Hours: Wednesday-Saturday, 12–5PM

September 3 – October 3, 2015

Vernissage: Saturday, September 12, 3PM - 5PM


Group show with Alain Paiement, Jonathan Plante, and Benoît Aquin

"Galerie Hugues Charbonneau starts up the new season with an exhibition responding to the theme of the 2015 edition of le Mois de la Photo à Montréal, post-photography. L’image signée brings together Benoit Aquin, Alain Paiement, Jonathan Plante and Seripop (Chloe Lum & Yannick Desranleau) in an exhibition where each work asserts, in its own way, both the important role of the author and his or her presence in the image.


Post-photography describes a situation in contemporary photography that is characterized by a heightened accessibility to new technologies and the ubiquity of networked image-sharing applications and web platforms. Facebook, Instagram, Snapchat, Twitter, etc. are tools for creation and dissemination that also overturn notions of originality and the integrity of the photograph in contemporary art. Le Mois de la Photo has chosen to present a selection of artists whose works have formed the aesthetic canon that these new tools seem to have given birth to.

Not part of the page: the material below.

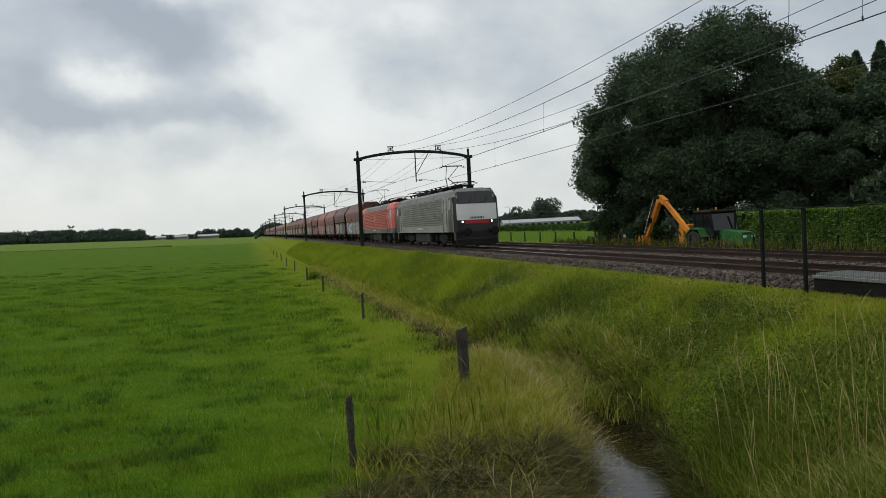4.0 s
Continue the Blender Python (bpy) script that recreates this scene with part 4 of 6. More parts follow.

Galerie Hugues Charbonneau, however, invites the viewer to consider the question from a different angle, reversing post-photography’s erasure of the author and the subsequent danger for art itself. Instead, L’image signée brings together works that frame the artist’s hand and bear witness to the making and workmanship of the image. Each work questions the limits of photography and, in so doing, reaffirms its attachment to contemporary art, particularly in light of these recent developments in our relationship to images. Benoit Aquin spotlights his own presence through the use of powerful flash; Alain Paiement composes dizzying ensembles of spherical images; Jonathan Plante plays tricks on the viewer through the presentation of painted images in motion; and Seripop deconstructs the two-dimensionality of photography in sculpture.


Each of these artists puts his or her signature on an image that sincerely believes in its own uniqueness, undeterred by the current overabundance of photographic imagery."